Le Saint-Laurent et le tourisme de haute intensité
Le chercheur s’intéresse également au tourisme de croisière sur l’estuaire du Saint-Laurent qui est en plein essor. « À travers ces différents projets, j’ai rencontré Dominic Lapointe, professeur au Département d’études urbaines et touristiques de l’ESG UQAM, qui est devenu mon superviseur de stage postdoctoral. J’ai approfondi avec lui le tourisme de haute intensité dans l’Est du Québec. » Contrairement au « surtourisme », on parle ici d’un tourisme massif dans un laps de temps réduit, « par exemple, les Îles de la Madeleine reçoivent 68% de leur tourisme en deux mois (juillet et août).
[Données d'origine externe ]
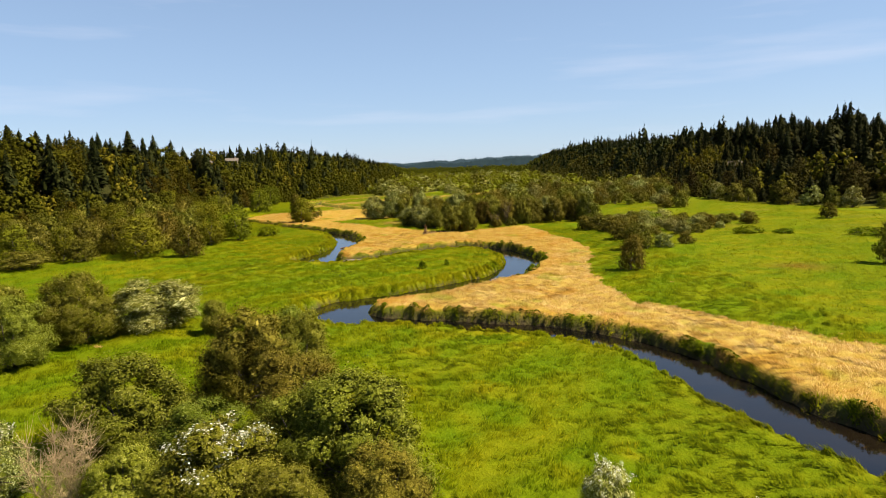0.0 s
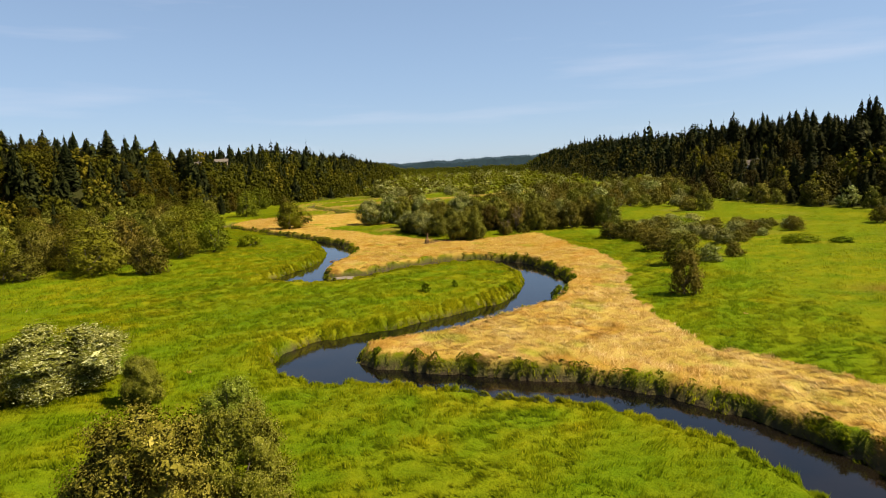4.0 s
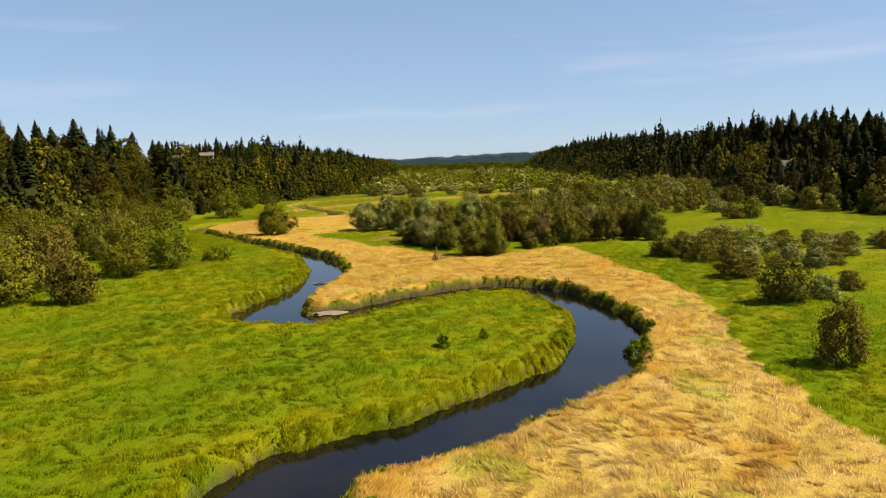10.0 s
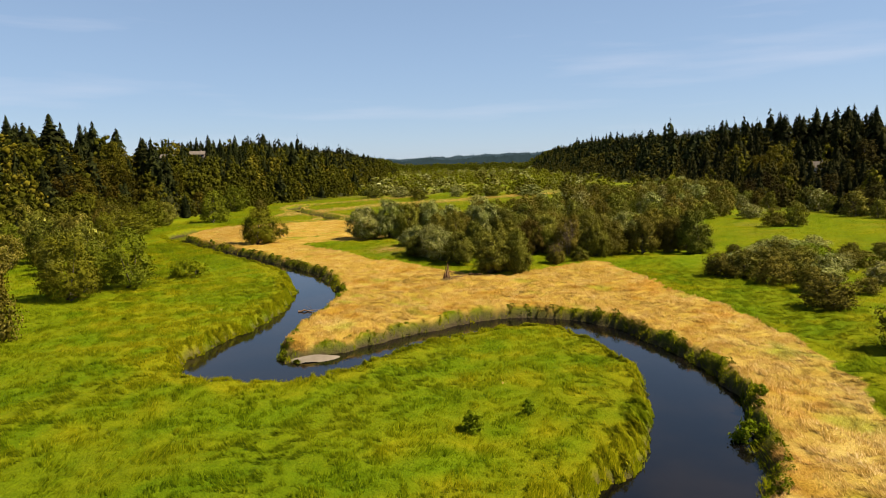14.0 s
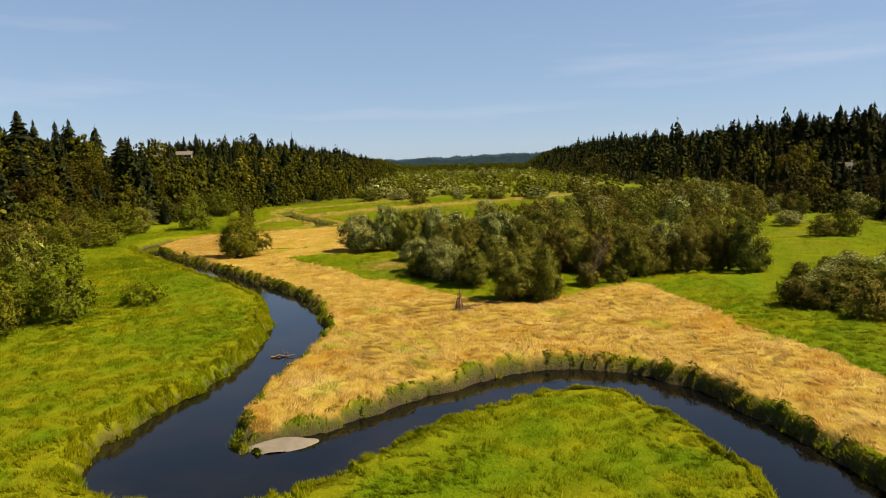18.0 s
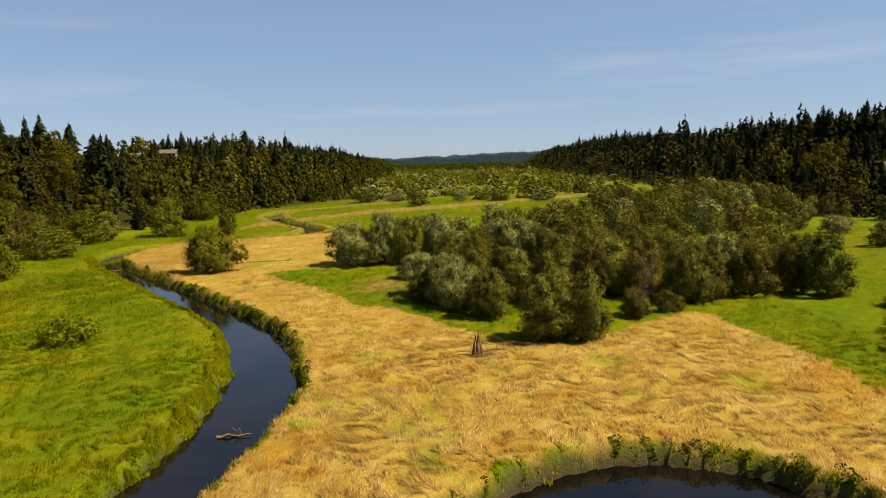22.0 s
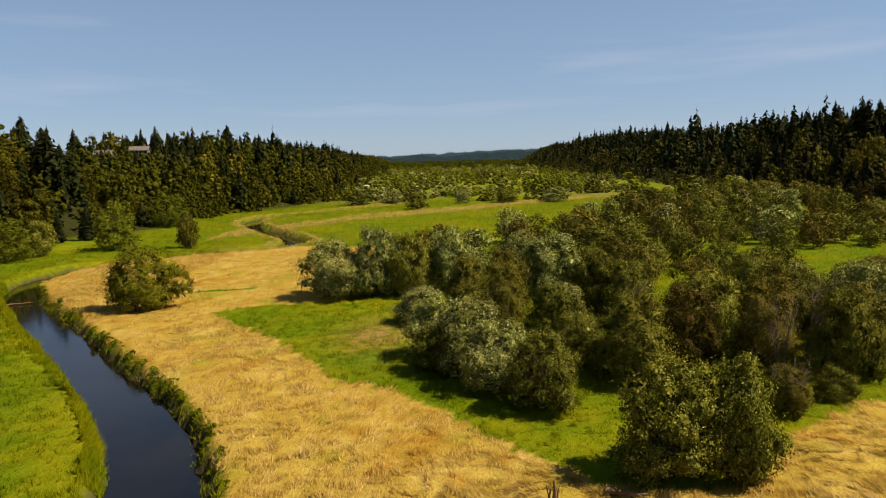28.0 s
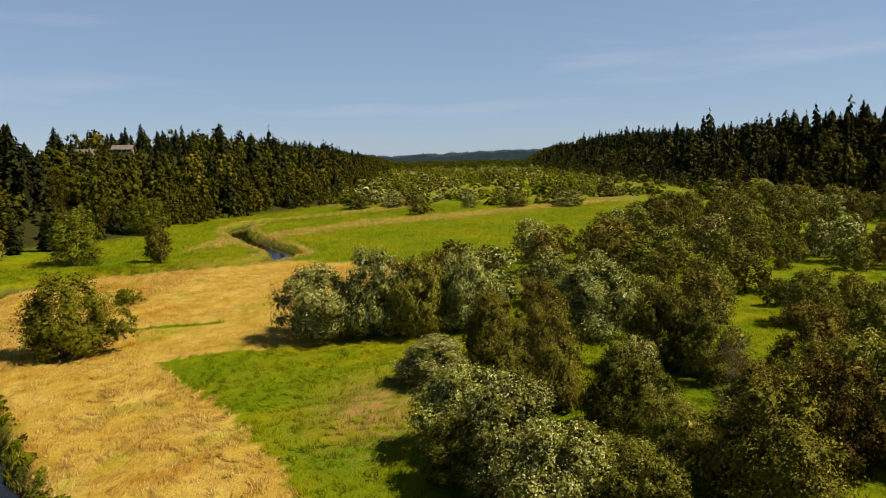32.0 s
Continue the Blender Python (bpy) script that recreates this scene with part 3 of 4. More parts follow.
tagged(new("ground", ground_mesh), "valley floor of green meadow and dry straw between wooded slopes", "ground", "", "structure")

On fait face à des problèmes de gestion ».
Avec la pandémie, le boursier postdoctoral du CRSH s’est intéressé au tourisme de croisière durant la COVID-19. « Les compagnies sont dans une mobilité forcée, c’est donc le bon moment pour repenser la manière de fonctionner. Par exemple : comment faire en sorte que les ports d’escale tirent profit des mannes financières des paquebots? Comment favoriser les petits bateaux de croisière qui ont un impact environnemental moindre et dont les retombées économiques sont plus importantes pour les communautés locales? ».
Le Groupe de recherche et d’intervention tourisme territoire et société (GRITTS) pour lequel travaille Luc Renaud a une approche critique du tourisme. Celui-ci doit servir les communautés réceptrices et ensuite les touristes, « c’est un changement de paradigme par rapport à ce qu’on développe généralement. Pour paraphraser Dominic : « pour changer le monde, il faut parler aux pointures qui ne pensent pas comme nous » ».
Loin d’être à court de projets, Luc Renaud pense déjà son prochain film, « c’est un média important pour faire du transfert de connaissance ». Sa soif d’aventures est donc loin d’être terminée!